Query 3 uses CASE WHEN logic to classify repositories into impact tiers using star thresholds.
Query 4 uses COUNT, SUM, and AVG with GROUP BY to compare owners by total repositories, stars, forks, and average commits.
Query 5 uses two CTEs and a CROSS JOIN to identify developers whose repository counts exceed the sample mean.

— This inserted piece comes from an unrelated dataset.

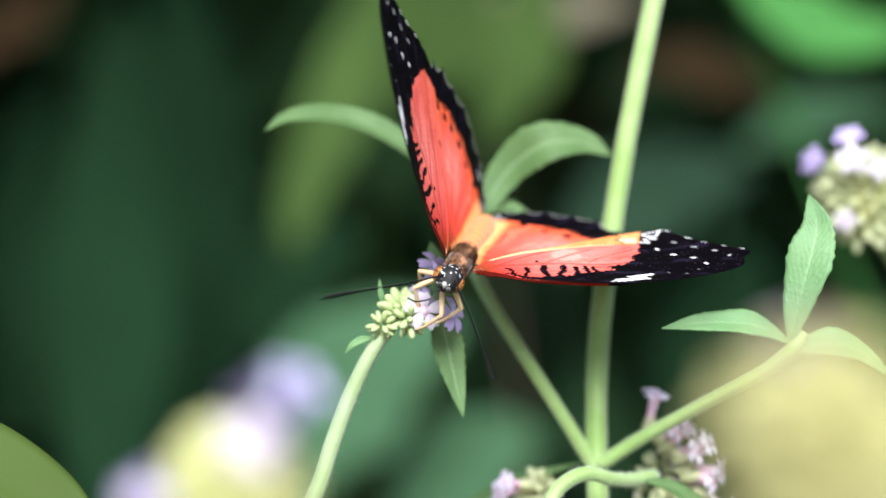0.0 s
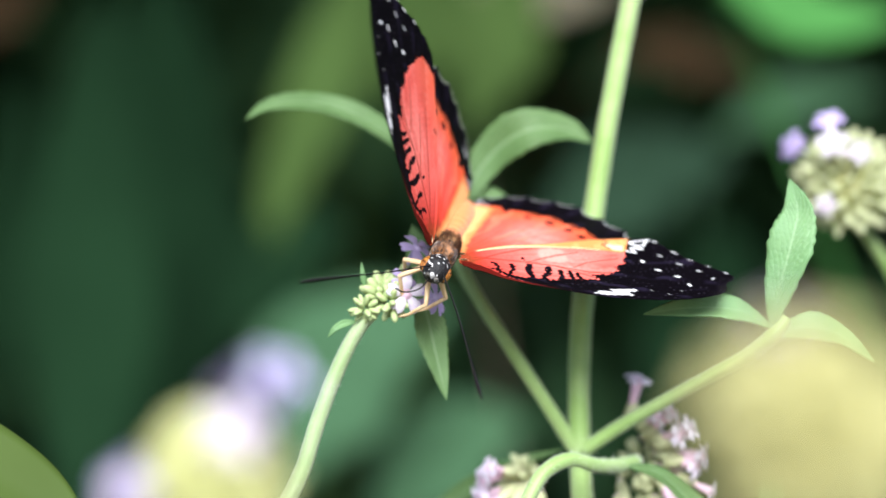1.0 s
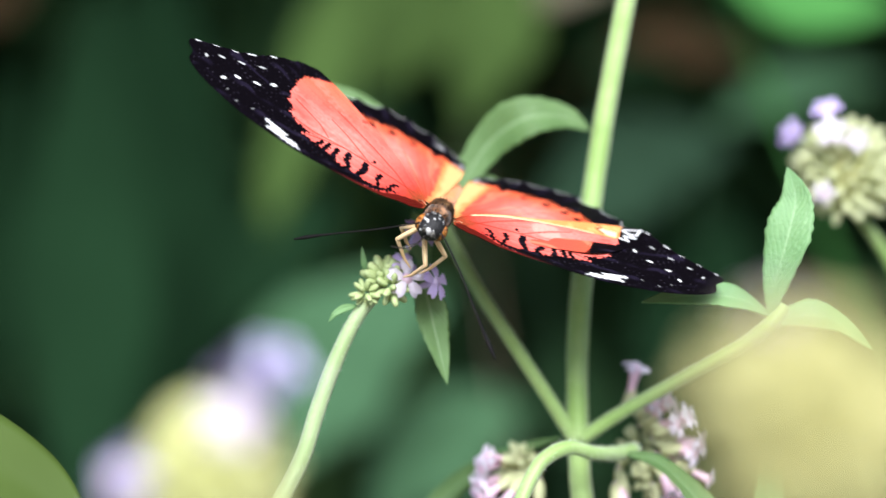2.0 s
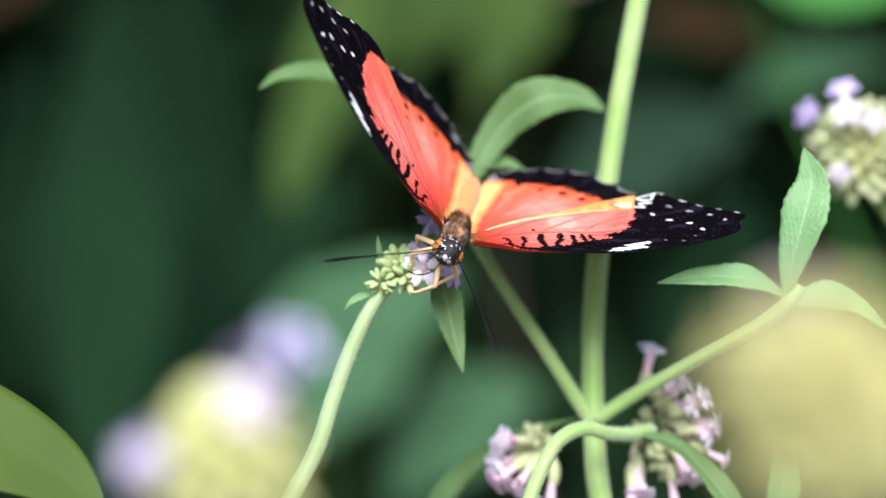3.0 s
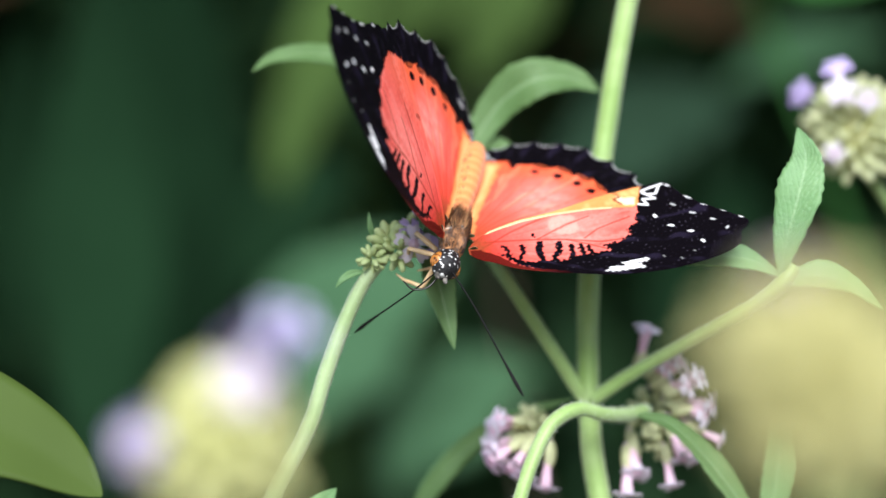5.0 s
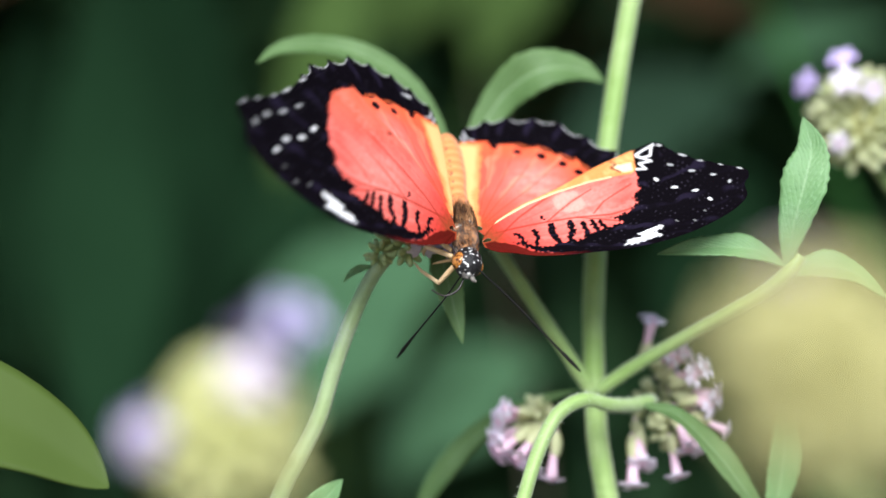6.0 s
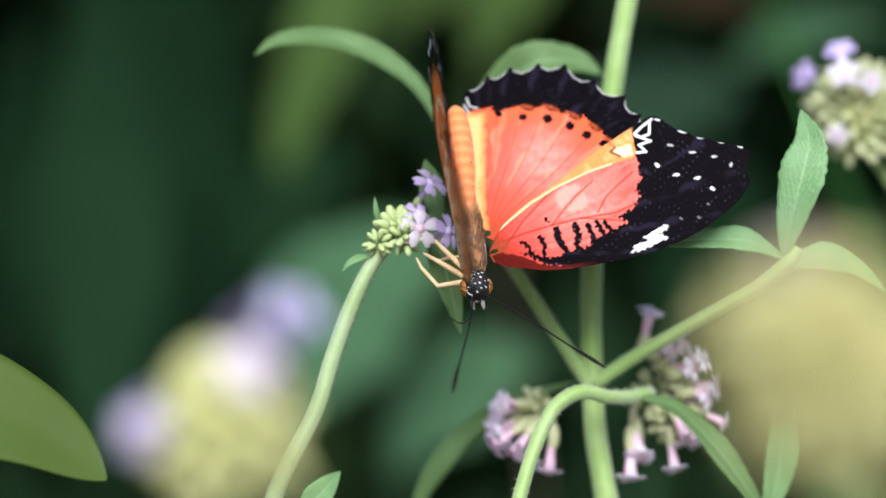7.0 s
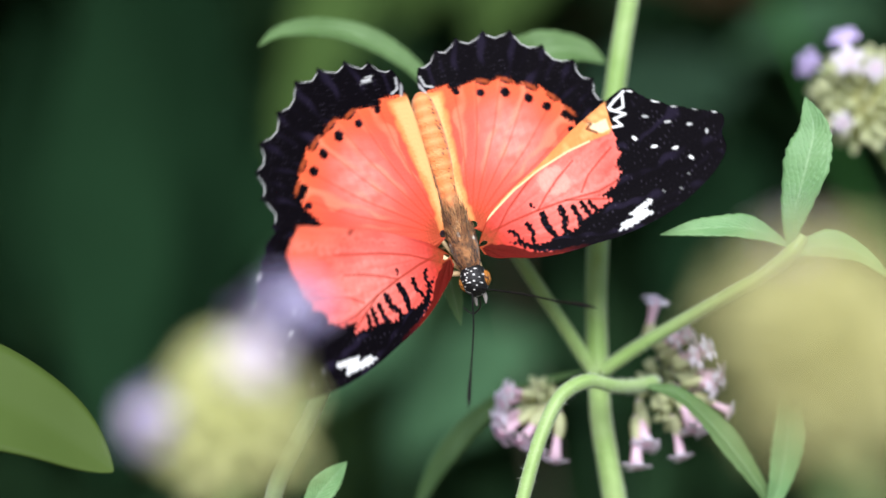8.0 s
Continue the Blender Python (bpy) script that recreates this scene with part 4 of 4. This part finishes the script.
# seconds; body x, y, z mm; heading, tilt, roll; then for each side lift, sweep and twist of the forewing and of the hindwing
FLIGHT = [
    (0, 1.7, -3, 7.1, 31.9, -67.2, 1.6, 29.9, -9.4, -5, 24.5, -6.3, -2, 48.3, 10, 0.2, 47.3, -3.9, -1.4),
    (0.5, 1.6, -4.5, 6, 26.4, -66.1, -7.3, 33.4, -8, -6.3, 31.7, -4.7, -2, 62.1, 12.9, -3.3, 64.2, 1.6, -3.4),
    (1, 2.2, -3.1, 6.9, 24.8, -66.9, -6.8, 22.8, -5.7, -6.7, 24.5, -4.9, -2, 47.5, 8, -8, 45.4, -1.8, -5.4),
    (1.5, 1.9, -8, 10.1, 34, -73.6, 2.4, 15.4, -6.6, -11.6, 14.2, -5, -3.5, 8.8, 7.1, -14.4, 7.6, -4.7, -2.1),
    (1.7, 1.7, -8, 11.2, 30, -76.4, 0.7, 11.6, -4.1, -14.8, 15.4, -1.6, -6.1, 2, 7.6, -19, 3.4, -7.7, -8.1),
    (2.8, 0.9, -6.4, 6, 23.6, -67.8, -9.1, 28.3, -7.1, -6, 28.7, -2.8, -2.4, 17.9, 9.9, -6.6, 9.4, -4.9, -4.2),
    (3, 1.7, -3.3, 5, 18.6, -66.5, -13.6, 32.6, -6.2, -4.5, 31.1, -1.6, -2.6, 29.9, 12.2, -2.9, 22, -4.8, -3.2),
    (3.5, 2.3, -3, 4.7, 18.7, -63.6, -8.9, 28.7, -5.5, -3.3, 25.7, -4.1, 0.9, 29.9, 9.1, -10.4, 23.6, -6.1, -2.4),
    (3.8, 3.5, -7.2, 4.4, 15.5, -58.8, -11.9, 19.8, -6.3, -4.6, 17.4, -5, 2.9, 2.1, 6.4, -16.4, 3.3, -2.2, -0.3),
    (4, 2.9, -8, 4.1, 14.7, -57.6, -6.2, 14.3, -6.1, -4.8, 11.3, -4.9, 4, -1, 8.2, -15.6, -6, -3, -4.1),
    (4.5, 3, -4.6, 2.8, 15.4, -56, -22.8, 35.2, -6.5, -1.9, 34.4, -5.7, 2.7, 10.5, 9, -8.5, 8.2, -3.3, 0.6),
    (4.7, 2.5, -4.1, 1.8, 15.1, -54.1, -26.1, 42, -4.5, -4.2, 42.5, -5.7, 3.5, 27.5, 9.9, -0.1, 24.9, -7, -1.4),
    (5.8, 2.8, -5.8, 2, 5.7, -36.3, -31, 37.2, -10.1, 7.6, 28.6, -6.7, 9.1, 31.1, 12.7, -0.7, 23.9, -3.3, 9.1),
    (6, 2.9, -6.7, 0.9, -9.6, -47.8, -40.6, 37.7, -0.7, -4.5, 28.5, -1.7, 1.6, 7.9, 13.2, -18.6, 6, -1.1, -1.9),
    (6.3, 1.4, -7, 1.2, 2.3, -37.6, -37.7, 39.6, -5.2, -4.4, 34.6, -5.6, 1.6, -15, 13.2, -15.7, -11.5, -1, 5.1),
    (6.5, 2.2, -6.7, -1.7, -6.4, -24.6, -28.1, 28.2, -6.4, -2.8, 22.6, -3.9, 2.4, 18, 13.6, -7.1, 1.5, -1.2, -4.4),
    (6.7, 3.7, -6.6, -3, -12.4, -19.9, -39.1, 34.3, -7, -9.4, 28.7, -3.9, -3.4, 33.4, 13, 8.3, 29.9, -5.4, 5.9),
    (7, 4.7, -5.9, -2.1, -6.1, -22, -8.9, 9.4, -7.3, -2.8, 11.6, -5.2, 6.3, 82.5, 18.5, 3.5, 84, -16.4, 2.8),
    (7.5, 4.3, -6.3, -2.3, -4.8, -19.4, 7.2, -9.3, -6.2, -0.3, -12.8, -6.4, 7.2, 78, 17.5, -3.8, 71.5, -12.6, 6.5),
    (7.8, 2.7, -7.2, -2.5, -10.6, -13.7, -9.2, 3.3, -5.6, 0.4, -6.9, -6.1, 4, 38.3, 18.2, -5, 32.4, -0.5, -1),
    (8, 2.2, -7.1, -2.6, -15.8, -8.5, 9.5, -15.7, -4.2, 2.4, -23.9, -6.2, 3.7, 44.8, 22.1, -5.5, 39.4, 1.5, -8),
]
# where the feelers point to: x, y, z mm
FEELERS = [
    (0, (-17.5, -24.4, 1.4), (6.7, -28.2, -10.2)),
    (0.5, (-17.9, -22.4, 0.4), (7, -21.2, -16.2)),
    (1, (-17, -22, 2.1), (7.3, -22.4, -14.1)),
    (1.5, (-17.5, -9.4, 7.3), (9, -12.6, -9.9)),
    (1.7, (-17.8, -11.6, 8), (9.4, -29, -9.5)),
    (2.8, (-17.3, -6.8, 1.2), (7.8, -5.4, -11.6)),
    (3, (-15.6, -25, 0.6), (7.2, -27.6, -11.3)),
    (3.5, (-13, -26.2, -5.6), (17.2, -14.8, -16.4)),
    (3.8, (-11.4, -5, -7.7), (18.2, -15, -18.3)),
    (4, (-12.2, -3.8, -8.1), (17.9, -19.2, -17.8)),
    (4.5, (-11.6, -2.2, -9.4), (15, -18, -22.2)),
    (4.7, (-11.1, -0.8, -10.6), (13.3, -17.6, -23.7)),
    (5.8, (-4.8, -6.8, -18), (18.7, -22.2, -22.1)),
    (6, (-5.4, -4.6, -17), (20.5, -20, -20.8)),
    (6.3, (-8.6, -7, -18.8), (18.8, -22, -21.3)),
    (6.5, (-1.5, -29.2, -25.1), (23.1, -18.8, -20.6)),
    (6.7, (1.2, -30, -26.5), (24.3, -21.6, -21)),
    (7, (1.4, -29.4, -25.2), (24.6, -18, -21.7)),
    (7.5, (3, -20, -27.6), (24.2, -22.2, -20.4)),
    (7.8, (0.4, -12, -29.6), (24.2, -14, -19.1)),
    (8, (3, -26.6, -30.1), (24.1, -27, -14.4))
]


def turn(axis, deg):
    return Matrix.Rotation(radians(deg), 4, axis)


BASIS = Matrix(((-1, 0, 0, 0), (0, 0, -1, 0), (0, -1, 0, 0), (0, 0, 0, 1)))


def body_pose(row):
    x, y, z, h, e, r = row[1:7]
    return Matrix.Translation(mm((x, y, z))) @ turn("Y", h) @ turn("X", e) @ BASIS @ turn("Y", r)


def wing_pose(side, root, lift, sweep, twist):
    m = turn("Y", -lift) @ turn("Z", sweep) @ turn("X", twist)
    flip = Matrix.Diagonal((side, 1, 1, 1))
    m = flip @ m @ flip
    return Matrix.Translation((side * root[0] / 1000, root[1] / 1000, root[2] / 1000)) @ m


def axis_pose(base, along, hint, main):
    """A pose at base whose main axis ('Y' or 'Z') runs along a direction, x leaning towards hint."""
    a = Vector(along).normalized()
    x = Vector(hint) - a * a.dot(Vector(hint))
    x.normalize()
    if main == "Y":
        cols = (x, a, x.cross(a))
    else:
        cols = (x, a.cross(x), a)
    m = Matrix((cols[0], cols[1], cols[2])).transposed().to_4x4()
    m.translation = base
    return m


def move_butterfly():
    walk(butterfly, [(row[0], body_pose(row)) for row in FLIGHT])
    for (k, side), ob in wings.items():
        rows = []
        for row in FLIGHT:
            q = row[7:13] if side < 0 else row[13:19]
            rows.append((row[0], wing_pose(side, ROOT_F, *q[:3]) if k == "f" else wing_pose(side, ROOT_H, *q[3:])))
        walk(ob, rows)
    for ob, (base, foot, hint, reach) in zip(legs, LEGS):
        rows = []
        for row in FLIGHT:
            inv = (body_pose(row) @ Matrix.Scale(SIZE, 4)).inverted()
            b = Vector(base) / 1000
            rows.append((row[0], axis_pose(b, inv @ mm(foot) - b, inv.to_3x3() @ Vector(hint), "Z")))
        walk(ob, rows)
    for k, ob in enumerate(antennae):
        rows = []
        for row, (t, *tips) in zip(FLIGHT, FEELERS):
            inv = (body_pose(row) @ Matrix.Scale(SIZE, 4)).inverted()
            b = Vector((0.8 if k == 0 else -0.8, 10.3, 1.0)) / 1000
            rows.append((t, axis_pose(b, inv @ mm(tips[k]) - b, inv.to_3x3() @ Vector((0, -1, 0.3)), "Y")))
        walk(ob, rows)


# the sway of the budding stem under the weight: seconds, millimetres to the right and up
SWAY = [
    (0, 0.00, 0.00), (0.5, -0.51, 0.30), (1, 0.03, 0.74), (1.5, 0.4, 1.91), (3, 0.49, 0.12), (3.5, 0.4, 0.2), (4, 1.5, 0.7), (4.5, -0.2, 1.2), (6, 0.3, 0.4), (7, 0.4, 0.8), (7.5, -0.5, 0.6), (8, -0.5, 0.5),
]


def move_branch():
    walk(budding, [(t, Matrix.Translation((x / 1000, 0, z / 1000))) for t, x, z in SWAY])


def motions():
    move_butterfly()
    move_branch()


motions()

Queries 6 and 7 use a five-table join and a reusable view to precompute active_days and impact_level for downstream reporting.
SQL Snippets
SELECT
r.repo_name,
d.login AS owner_login,
l.language_name,
m.stars,
m.forks,
DENSE_RANK() OVER (ORDER BY m.stars DESC, m.forks DESC) AS popularity_rank
FROM repositories r
JOIN developers d ON r.developer_id = d.developer_id
JOIN languages l ON r.language_id = l.language_id
JOIN repository_metrics m ON r.repo_id = m.repo_id
ORDER BY popularity_rank, r.repo_name;
SELECT
r.repo_name,
d.login AS owner_login,
r.created_date,
r.pushed_date,
DATEDIFF(r.pushed_date, r.created_date) AS active_days
FROM repositories r
JOIN developers d ON r.developer_id = d.developer_id
WHERE r.created_date IS NOT NULL
AND r.pushed_date IS NOT NULL
ORDER BY active_days DESC;
SELECT
r.repo_name,
d.login AS owner_login,
m.stars,
m.forks,
CASE
WHEN m.stars >= 10 THEN 'High Popularity'
WHEN m.stars >= 3 THEN 'Medium Popularity'
WHEN m.stars >= 1 THEN 'Low Popularity'
ELSE 'No Stars Yet'
END AS popularity_category
FROM repositories r
JOIN developers d ON r.developer_id = d.developer_id
JOIN repository_metrics m ON r.repo_id = m.repo_id
ORDER BY m.stars DESC, m.forks DESC;
SELECT
d.login AS owner_login,
COUNT(r.repo_id) AS total_repositories,
SUM(m.stars) AS total_stars,
SUM(m.forks) AS total_forks,
ROUND(AVG(m.commit_count), 2) AS avg_commits
FROM developers d
JOIN repositories r ON d.developer_id = r.developer_id
JOIN repository_metrics m ON r.repo_id = m.repo_id
GROUP BY d.developer_id, d.login
ORDER BY total_stars DESC, total_repositories DESC;
WITH developer_repo_counts AS (
SELECT
d.developer_id,
d.login,
COUNT(r.repo_id) AS repo_count
FROM developers d
LEFT JOIN repositories r ON d.developer_id = r.developer_id
GROUP BY d.developer_id, d.login
),
average_repo_count AS (
SELECT AVG(repo_count) AS avg_repo_count
FROM developer_repo_counts
)
SELECT
drc.login,
drc.repo_count,
ROUND(arc.avg_repo_count, 2) AS sample_average_repo_count
FROM developer_repo_counts drc
CROSS JOIN average_repo_count arc
WHERE drc.repo_count > arc.avg_repo_count
ORDER BY drc.repo_count DESC;
CREATE OR REPLACE VIEW repository_analysis_view AS
SELECT
d.login AS owner_login,
d.full_name,
c.company_name,
d.location,
d.followers,
d.public_repos,
r.repo_name,
r.github_url,
l.language_name,
r.has_readme,
r.created_date,
r.updated_date,
r.pushed_date,
DATEDIFF(r.pushed_date, r.created_date) AS active_days,
m.stars,
m.forks,
m.watchers,
m.open_issues_count,
m.contributors_count,
m.release_count,
m.commit_count,
m.file_count,
m.community_health_percentage,
CASE
WHEN m.stars >= 10 THEN 'High Impact'
WHEN m.stars >= 3 THEN 'Medium Impact'
WHEN m.stars >= 1 THEN 'Low Impact'
ELSE 'Early Stage'
END AS impact_level
FROM developers d
LEFT JOIN companies c ON d.company_id = c.company_id
JOIN repositories r ON d.developer_id = r.developer_id
JOIN languages l ON r.language_id = l.language_id
JOIN repository_metrics m ON r.repo_id = m.repo_id;
Data Sources
Repository name, owner, URL, stars, forks, watchers, commit count, contributors, primary language, files, README size, health score, and dates.
Login, name, company, location, followers, following, public repo count, account creation date, and profile-level context fields.
The natural join key, owner login, is sparse across the two sources, so the presentation sample and the live analytics layer use different coverage strategies.